Mais il est un champ d'activité qui déborda la France et valut à Marie-Roberte Guignard une renommée mondiale : la participation aux congrès d'orientalisme où elle représenta la Bibliothèque nationale notamment à Cambridge (1954), Munich-Marburg (1957), Moscou (1960), Ann Arbor (1967), Canberra (1971).
Évoquons surtout l'œuvre qui lui fut la plus chère et où M. Julien Cain, alors Administrateur général de la Bibliothèque nationale, lui donna l'occasion de manifester ses dons d'organisatrice : c'est en effet sous sa surveillance quotidienne que fut aménagée et organisée au Cabinet des manuscrits, une nouvelle salle de lecture réservée aux orientalistes.

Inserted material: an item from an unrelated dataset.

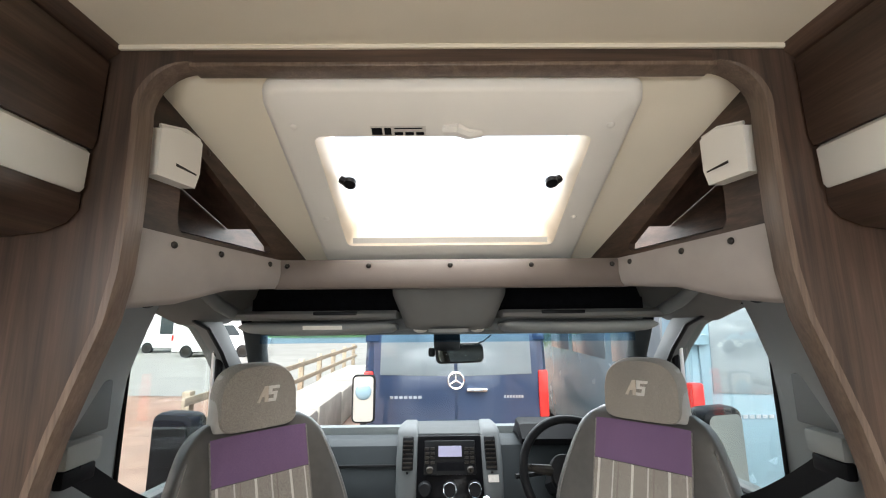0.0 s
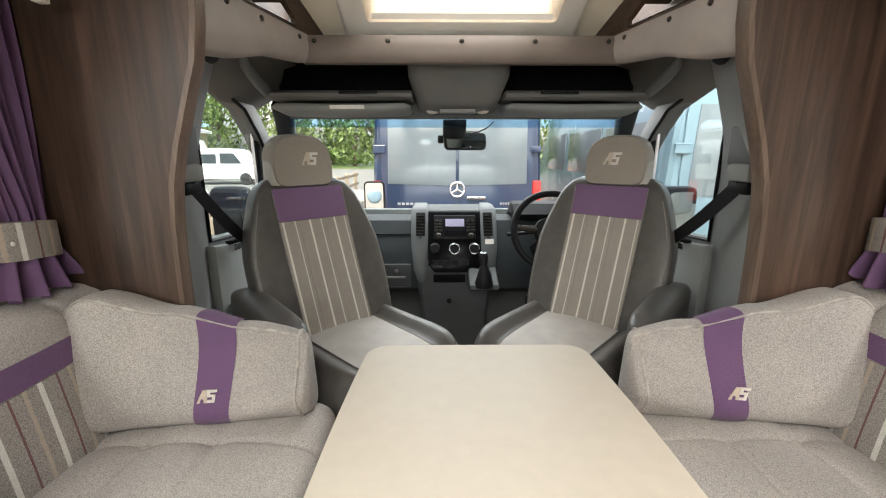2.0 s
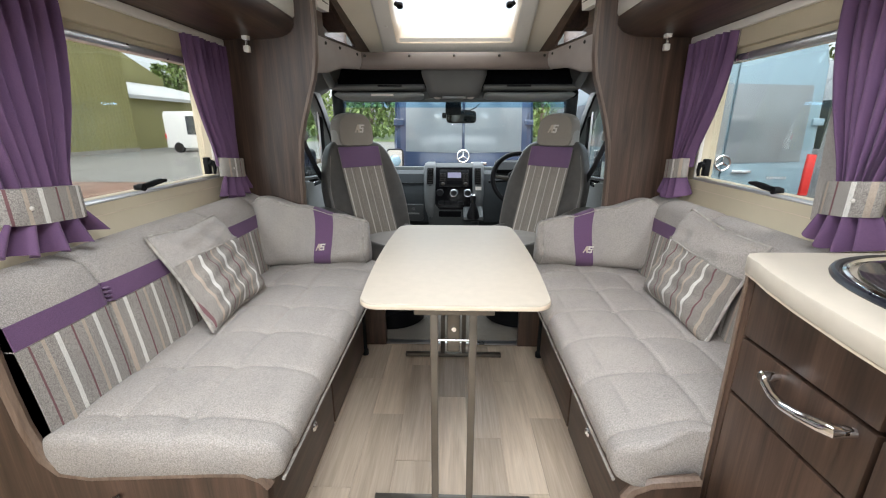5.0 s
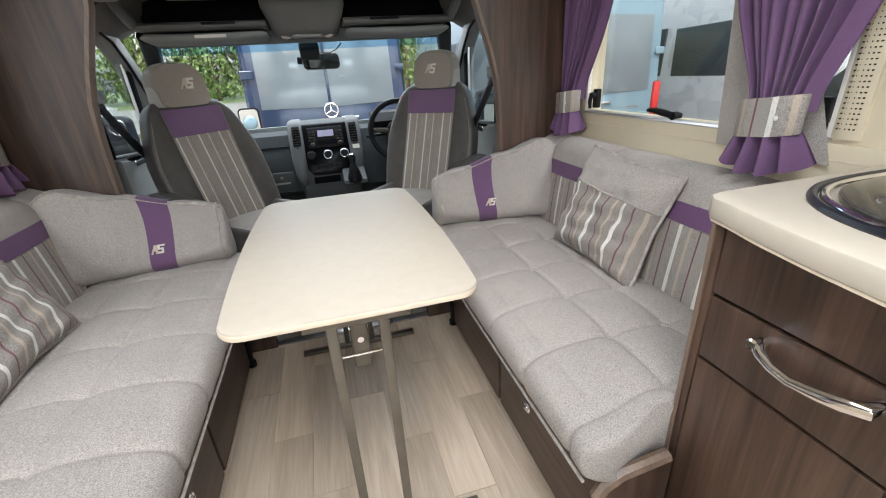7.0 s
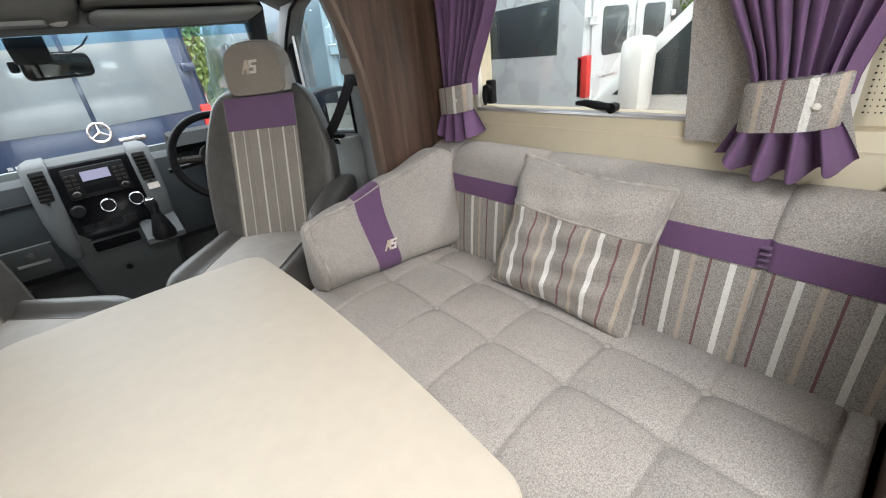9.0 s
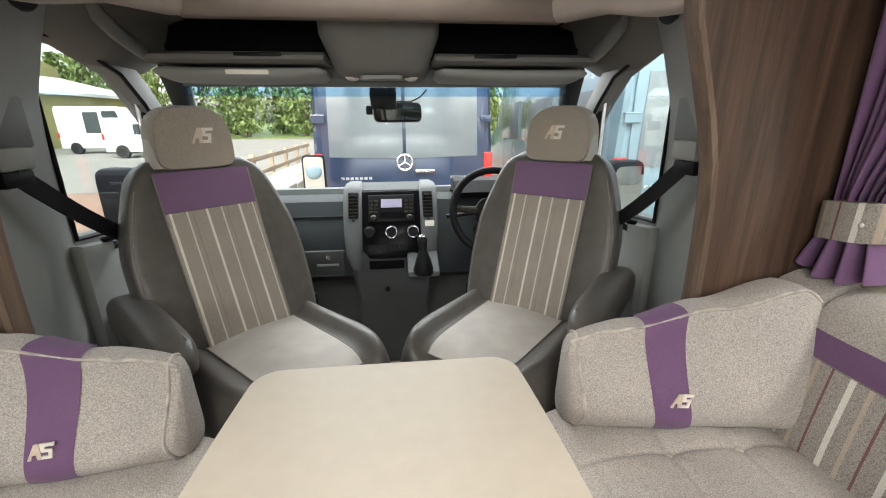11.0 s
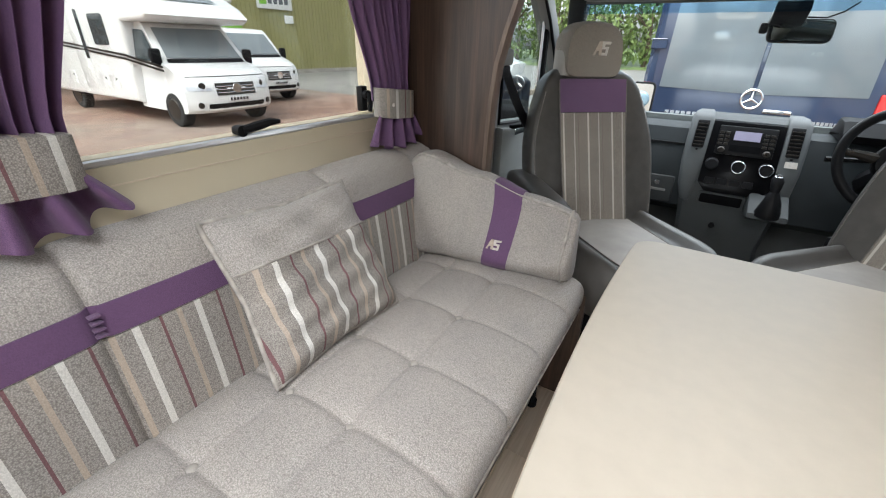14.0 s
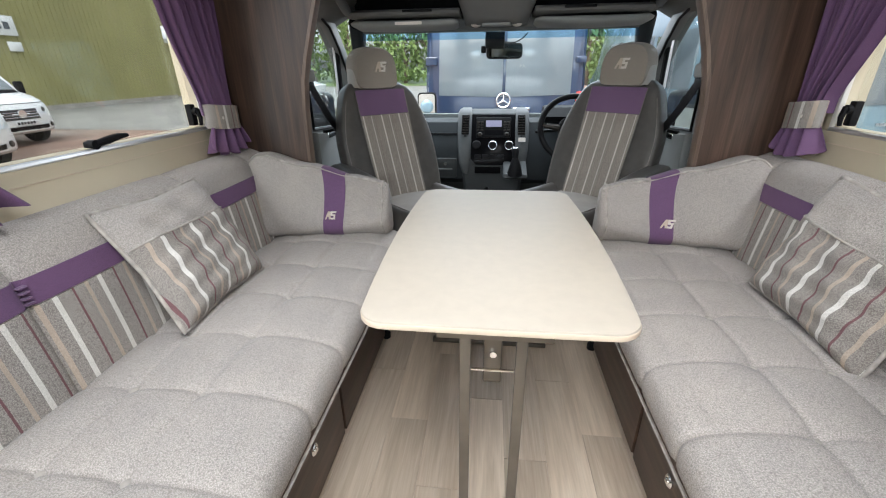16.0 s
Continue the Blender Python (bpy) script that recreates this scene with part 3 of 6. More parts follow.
curtain(-1, 0.43, 0.725, 0.625, 0.165, 0.985, 0.84, "purple pleated curtain in striped tie-back beside the bulkhead")
curtain(1, 0.43, 0.725, 0.655, 0.135, 0.985, 0.845, "purple pleated curtain in striped tie-back beside the bulkhead")
curtain(-1, -0.48, -0.10, -0.31, 0.20, 0.985, 0.855, "purple pleated curtain in striped tie-back over the sofa", 0.02)
curtain(1, -0.40, -0.02, -0.252, 0.135, 1.00, 0.865, "purple pleated curtain in striped tie-back by the kitchen", 0.04, True)
for s in (-1, 1):
    tr = thing("curtain_rail", "white plastic curtain rail under the lockers", "curtain rail", (s * 1.05, 0.1, 1.5))
    part("rail", box(min(s * 1.035, s * 1.055), max(s * 1.035, s * 1.055), -0.5, 0.73, 1.50, 1.528, 0.003), WHITE, tr)


# ---- sofas ----
def tuft(x, y, xs, ys):
    """How far the seat sinks at its seams and buttons."""
    g = 0.0
    for yy in ys:
        g += 0.0045 * math.exp(-((y - yy) / 0.0052) ** 2)
    for xx in xs:
        g += 0.0036 * math.exp(-((x - xx) / 0.0052) ** 2)
        for yy in ys:
            g += 0.009 * math.exp(-((x - xx) ** 2 + (y - yy) ** 2) / 0.026 ** 2)
    return g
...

Cette « Salle orientale » fut ouverte au public en 196I, et les savants et chercheurs purent enfin avoir à leur disposition les fichiers, usuels et matériaux de travail indispensables. C'est également sous sa surveillance constante que s'accrurent les collections et que furent publiés les catalogues des fonds éthiopien, khmer, sanscrit et surtout Pelliot-chinois de Touenhouang. Ce dernier catalogue lui tint particulièrement à coeur. Elle lui donna une préface dont l'importance et l'intérêt n'ont échappé à personne, et le présenta elle-même aux orientalistes réunis au XXVIIIe congrès international à Canberra.
Tant de mérites furent reconnus : Mme Guignard était membre du Conseil de la Société asiatique où elle siégeait à côté des autorités les plus éminentes de l'orientalisme et elle reçut de nombreuses distinctions honorifiques; elle était chevalier de la Légion d'honneur, commandeur des Palmes académiques, chevalier des Arts et Lettres et M. E. Dennery n'a pas caché qu'il souhaitait la voir prochainement élevée au grade de conservateur en chef.
Les dernières années de sa vie furent assombries par les progrès d'une maladie devant laquelle elle refusa de se laisser abattre, et malgré les souffrances provoquées par sa santé devenue chancelante, elle continua jusqu'au dernier jour de mettre les richesses de son expérience et de sa sagace érudition à la disposition de ceux qui venaient la consulter chaque jour plus nombreux. Son caractère aimable et plein de sympathie, la grâce de son accueil, les qualités de son cœur, lui ont acquis bien des amitiés et laisseront un durable regret.
Qu'il me soit permis, en terminant cette courte esquisse d'une carrière exceptionnelle dont la Bibliothèque nationale et l'Orientalisme ont également le droit d'être fiers, d'exprimer le merveilleux souvenir que nous laissera celle qui fut si longtemps notre guide, à nous ses collaborateurs qui l'avons connue et aimée, souvenir teinté d'une mélancolie que rien ne consolera.